05/01/2013

Small Particles in Mixed-Phase Clouds: Ice or Water?

Summary

Mixed-phase clouds, in which super-cooled water droplets and ice crystals coexist in the same volume of air, persist for long time periods over the Arctic due to a delicate balance between cloud-top radiative cooling, microphysical heating, ice sedimentation, and large-scale forcing. Because mixed-phase clouds are radiatively significant and thermodynamic phase affects cloud radiative properties, knowledge of phase distribution is critical for understanding the role of mixed-phase clouds in the climate system. The phases of small particles are especially important because they can contribute to more than half of the total extinction in the clouds and are also important for understanding nucleation processes occurring in the clouds. Typically, small particles in mixed-phase clouds are assumed to be liquid, while larger particles are assumed to be ice. Atmospheric System Research program researchers have used in situ aircraft measurements from two recent Atmospheric Radiation Measurement (ARM) field campaigns in the Arctic to challenge those assumptions. They performed detailed image analysis of particles with maximum diameters of less than 60 microns taken during the two campaigns. The researchers were able to identify particle sizes and probe focusing conditions under which reliable information about such small particles could be obtained. For each image, they calculated the area ratio and projected area of a particle divided by a circle with diameter equal to the maximum particle diameter, showing that the average area ratio of the small cloud particles was correlated with the ratio of liquid water content to total water content. A stronger correlation was found when large cloud droplets were present. This analysis indicated that a large average area ratio could be used to discriminate liquid cloud droplets from small ice crystals. The study’s most important finding was that the assumption that all small particles in mixed-phase clouds are super-cooled water droplets does not hold true.

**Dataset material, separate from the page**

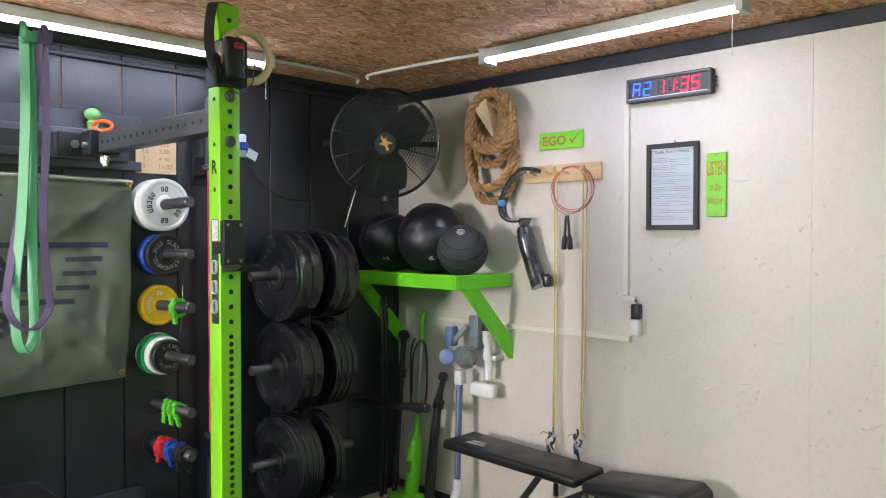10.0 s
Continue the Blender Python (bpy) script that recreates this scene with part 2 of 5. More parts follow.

This finding may have important ramifications for developing parameterizations of single scattering and sedimentation properties in mixed-phase clouds and retrieving cloud properties from ground- and satellite-based remote sensors.

References

McFarquhar, G. M., J. Um, and R. Jackson. 2013. “Small Cloud Particle Shapes in Mixed-Phase Clouds,” Journal of Applied Meteorology and Climatology 52, 1277–93. DOI: 10.1175/JAMC-D-12-0114.1.